**Task instructions:** Copy each line holding the string "with".
----------
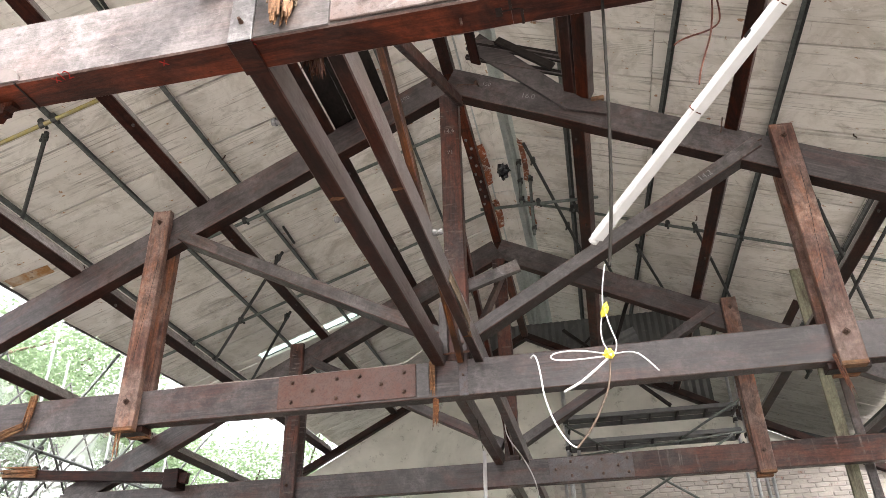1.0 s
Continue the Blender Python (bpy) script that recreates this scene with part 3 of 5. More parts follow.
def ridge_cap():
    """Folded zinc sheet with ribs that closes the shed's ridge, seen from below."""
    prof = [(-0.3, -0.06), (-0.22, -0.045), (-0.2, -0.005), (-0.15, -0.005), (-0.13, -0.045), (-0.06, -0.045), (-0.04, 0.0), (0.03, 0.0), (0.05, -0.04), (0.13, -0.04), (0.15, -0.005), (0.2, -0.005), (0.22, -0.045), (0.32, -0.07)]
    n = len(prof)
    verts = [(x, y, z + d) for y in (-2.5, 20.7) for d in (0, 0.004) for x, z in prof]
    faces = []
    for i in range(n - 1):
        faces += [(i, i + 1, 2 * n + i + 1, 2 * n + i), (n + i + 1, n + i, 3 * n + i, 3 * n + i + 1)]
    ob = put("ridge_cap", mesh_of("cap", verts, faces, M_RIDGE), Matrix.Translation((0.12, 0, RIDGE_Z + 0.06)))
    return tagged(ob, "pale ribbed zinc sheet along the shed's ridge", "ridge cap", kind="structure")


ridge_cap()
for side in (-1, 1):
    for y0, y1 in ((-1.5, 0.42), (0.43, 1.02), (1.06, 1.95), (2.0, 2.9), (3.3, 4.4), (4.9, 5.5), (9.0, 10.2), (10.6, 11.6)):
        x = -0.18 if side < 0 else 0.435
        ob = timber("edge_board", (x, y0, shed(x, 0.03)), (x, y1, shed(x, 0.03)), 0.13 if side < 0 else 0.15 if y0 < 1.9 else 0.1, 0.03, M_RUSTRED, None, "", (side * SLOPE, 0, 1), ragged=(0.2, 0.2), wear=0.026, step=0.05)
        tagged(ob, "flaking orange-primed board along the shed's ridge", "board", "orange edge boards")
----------
**Correct output:**
Continue the Blender Python (bpy) script that recreates this scene with part 3 of 5. More parts follow.
    """Folded zinc sheet with ribs that closes the shed's ridge, seen from below."""